NOVEMBER 10, 1952
SANTIAGO, Chile, Sunday—On his last day in office, President Videla and Madame Videla invited us to dinner at the Moneda at nine o'clock. We did not arrive until quarter past nine, but in Chile nobody is on time. Other guests arrived much later than we did and it was nearly 10 o'clock before we sat down to dinner.
I deeply appreciated this courteous gesture on the part of the outgoing President. To have guests at the last minute must have been difficult. The President told me with warmth how much Ambassador Bowers' understanding and cooperation have meant to the diplomatic relations between our countries. I consider myself very fortunate to have been in two countries where our ambassadors are so successfully portraying the friendly feelings of the people of the United States. Ambassador Bowers here has lived the good neighbor policy and thereby enhanced the importance and influence of the United States. Ambassador Chester Bowles in India did not have any such pronouncement as the good neighbor policy to build on. He nevertheless exemplified it, and he and his family in themselves have shown a concern for the people of India which is building a good neighbor policy in that area of the world.
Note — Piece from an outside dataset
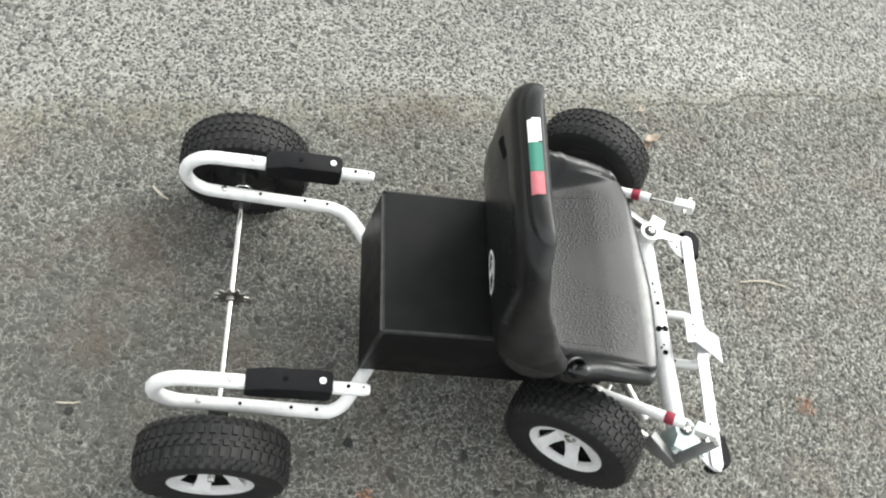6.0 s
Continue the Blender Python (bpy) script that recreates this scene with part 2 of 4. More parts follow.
def old_surface(n):
    """1 on the darker mossy old surface, 0 on the paler strip beyond the seam; and the seam itself."""
    xyz = n.add("SeparateXYZ")
    n.put(xyz.inputs[0], n.place())
    wave = n.calc("MULTIPLY_ADD", n.noise(3.0, 6.0, 0.6), 0.16, -0.08)
    x, y = xyz.outputs[0], n.calc("ADD", xyz.outputs[1], wave)
    off = n.calc("SUBTRACT", y, n.calc("MULTIPLY_ADD", x, 0.175, 0.53))
    off2 = n.calc("SUBTRACT", y, n.calc("MULTIPLY_ADD", x, 0.20, 1.243))
    near = n.calc("MULTIPLY_ADD", off, -9.0, 0.5, clamp=True)
    far = n.calc("MULTIPLY", n.calc("MULTIPLY_ADD", off2, 9.0, 0.7, clamp=True), 0.45)
    seam = n.calc("SUBTRACT", 1.0, n.calc("MULTIPLY", n.calc("ABSOLUTE", off), 11.0), clamp=True)
    seam2 = n.calc("SUBTRACT", 1.0, n.calc("MULTIPLY", n.calc("ABSOLUTE", n.calc("ADD", off2, 0.06)), 12.0), clamp=True)
    rough_edge = n.calc("MULTIPLY_ADD", n.noise(45.0, 4.0), 0.016, -0.008)
    line = n.calc("SUBTRACT", 1.0, n.calc("MULTIPLY", n.calc("ABSOLUTE", n.calc("ADD", off2, rough_edge)), 95.0), clamp=True)
    line1 = n.calc("SUBTRACT", 1.0, n.calc("MULTIPLY", n.calc("ABSOLUTE", n.calc("ADD", off, rough_edge)), 160.0), clamp=True)
    ahead = n.calc("MULTIPLY_ADD", x, 4.0, -3.2, clamp=True)
    crack = n.calc("MAXIMUM", n.calc("MULTIPLY", line, n.calc("MULTIPLY_ADD", x, -3.5, 1.1, clamp=True)), n.calc("MULTIPLY", line1, ahead))
    return n.calc("MAXIMUM", near, far), n.calc("MAXIMUM", n.calc("MULTIPLY", seam, 0.62), seam2), crack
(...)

This has been a most interesting experience. I hope I have learned something about the people of Chile, their needs, and the efforts that are being made by the government to meet those needs. I know I have gained a better understanding of what our own embassy and our own US Information Service and Point Four program are doing.
What I shall take away with me as a never-to-be-forgotten remembrance, however, is the warmth with which everyone speaks of my husband. I think it would be a good thing for governments to realize that a man's philosophy, when it is given practical demonstration through what he does at home for the people of his own country, can be vastly important to the people of other nations. If people anywhere make gains in their rights as human beings, then other people everywhere take heart and hope that their day, too, will come. This understanding of my husband's philosophy of government—namely, that it must be an instrument of service to the people—accounts, of course, for the warm reception which the people have given me.
In leaving, I want to thank the people of Chile as well as the government and all the kind officials who have done so much to make my visit memorable. I particularly want to thank Ambassador Bowers and his family and all the official United States mission people. They have done, I know, a million and one things which I cannot even appreciate because I have never been told about them. But my thanks go to all the Americans on the staff here in Chile. I congratulate them on the work they have done, which has made the work of our delegation on this special mission easier and more successful.